Regional Power Standards
Generators are built to match the electrical standards of their region. In North America, the standard is 120/240 volts at 60 Hz for residential use, with industrial systems running at 208, 277, or 480 volts. Europe, Australia, and most of Asia use 230 volts at 50 Hz for single-phase power and 400 to 415 volts for three-phase systems. South America is a mix, with some countries using 127 volts and others 220 volts, mostly at 60 Hz.
These differences matter if you’re buying a generator internationally or running equipment designed for a different standard. Converting from 60 Hz to 50 Hz typically reduces performance, since the engine runs slower. Going the other direction, from 50 Hz to 60 Hz, can sometimes increase output by speeding up the engine, though not all generators are rated for that.
Single-Phase vs.

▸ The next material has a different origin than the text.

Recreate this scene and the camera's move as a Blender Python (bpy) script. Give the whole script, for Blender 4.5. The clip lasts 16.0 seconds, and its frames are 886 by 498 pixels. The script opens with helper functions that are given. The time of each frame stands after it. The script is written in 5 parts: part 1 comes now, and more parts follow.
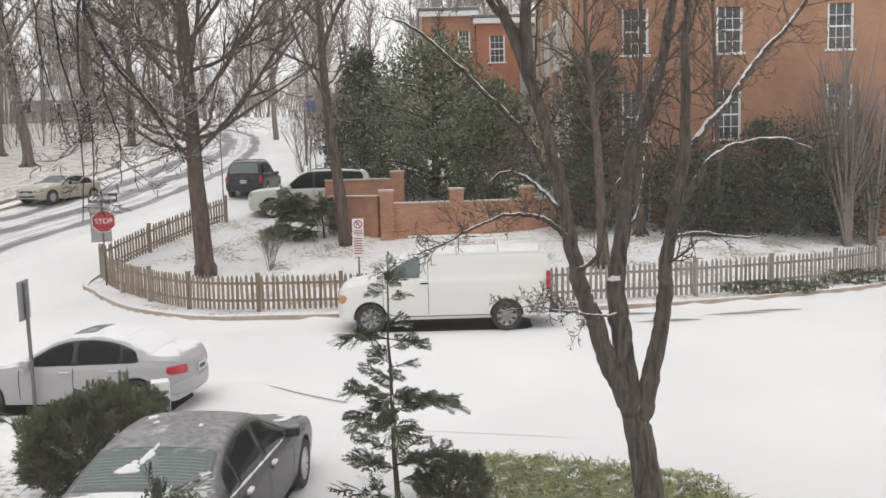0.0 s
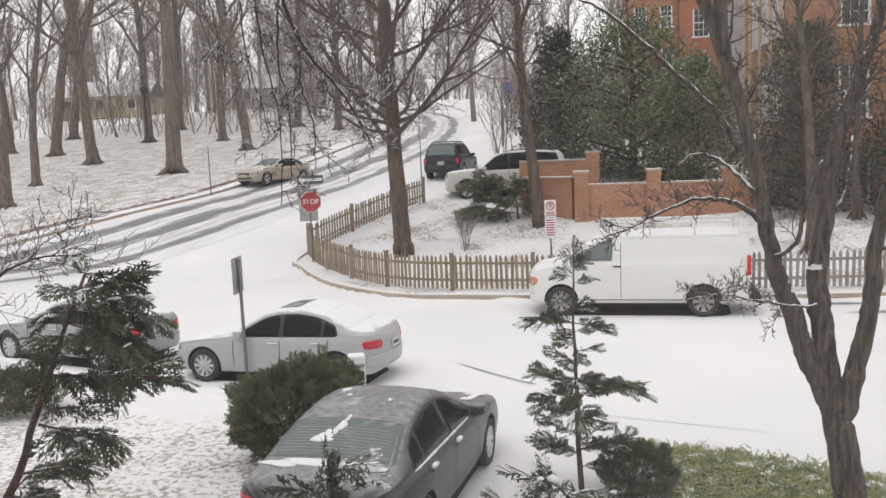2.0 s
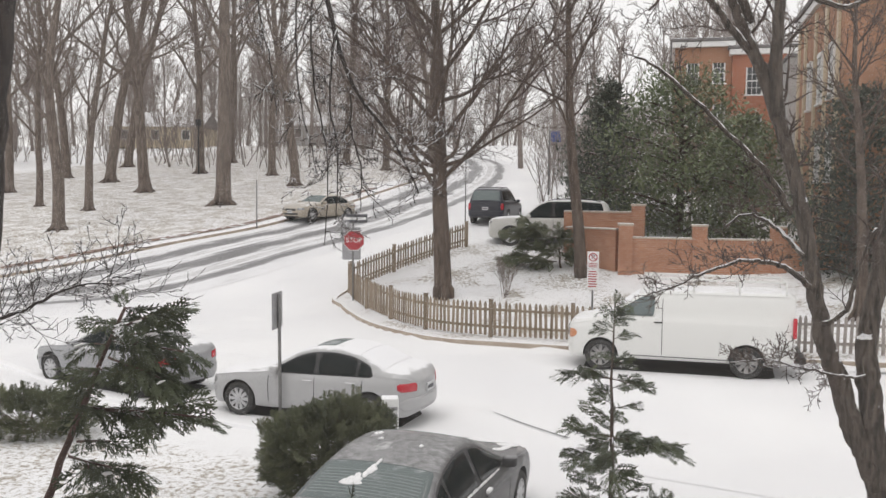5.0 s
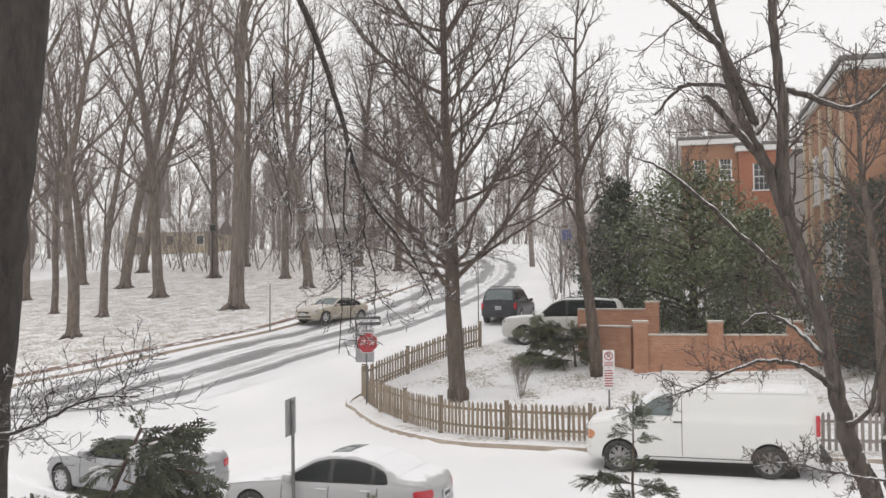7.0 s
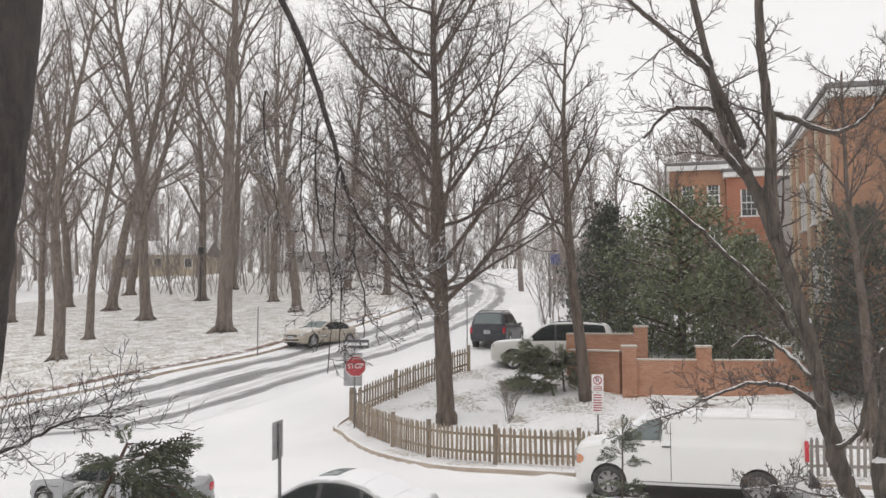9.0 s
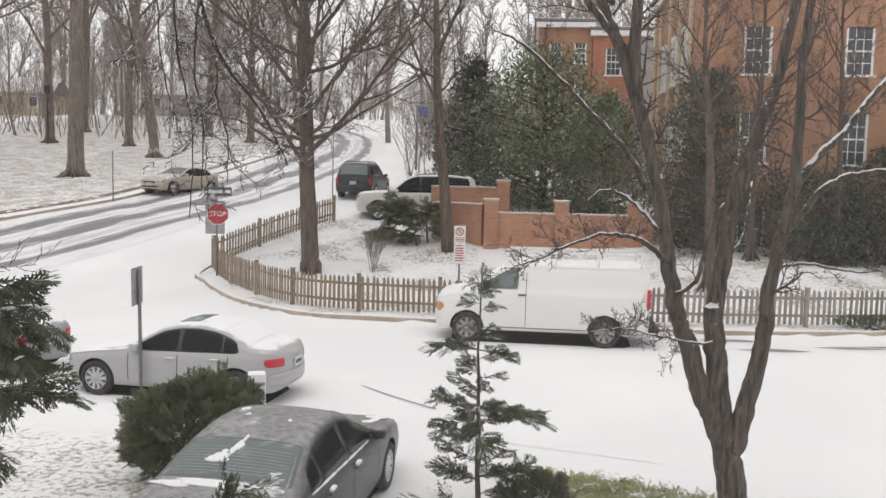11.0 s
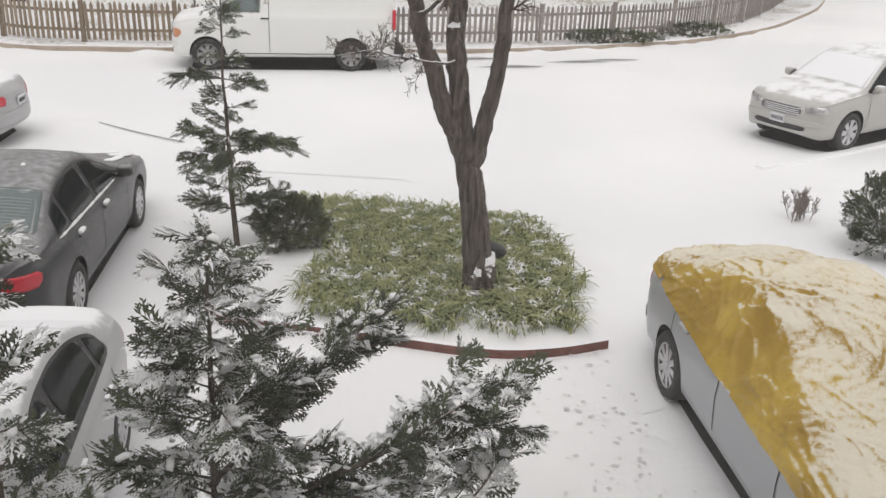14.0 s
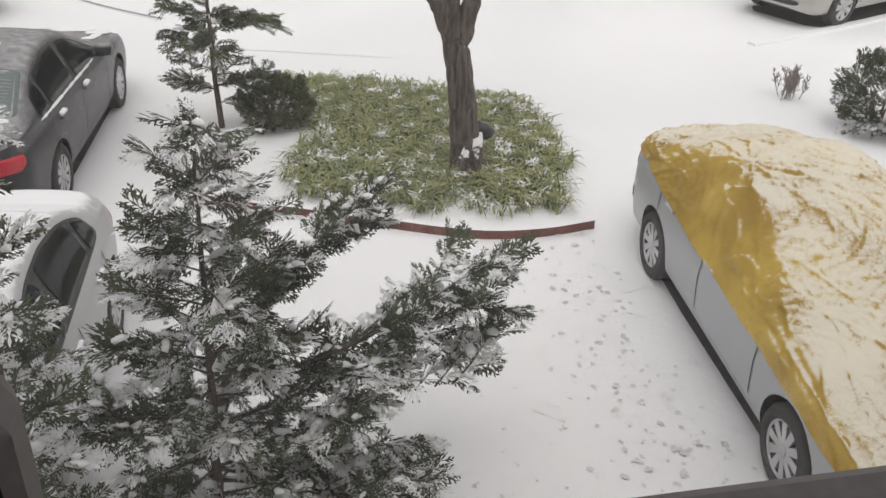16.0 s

Three-Phase Output
Most portable and residential generators produce single-phase AC: one sine wave flowing through two or three wires. This is what your house outlets use, and it’s sufficient for lighting, appliances, and most power tools.
Three-phase generators produce three overlapping sine waves, each offset by one-third of a cycle. This delivers power more smoothly and efficiently, which is why it’s the standard for industrial motors, commercial buildings, and the electrical grid itself. If you’re running heavy equipment like large air compressors or commercial HVAC systems, you’ll likely need a three-phase generator. For everything else, single-phase handles the job.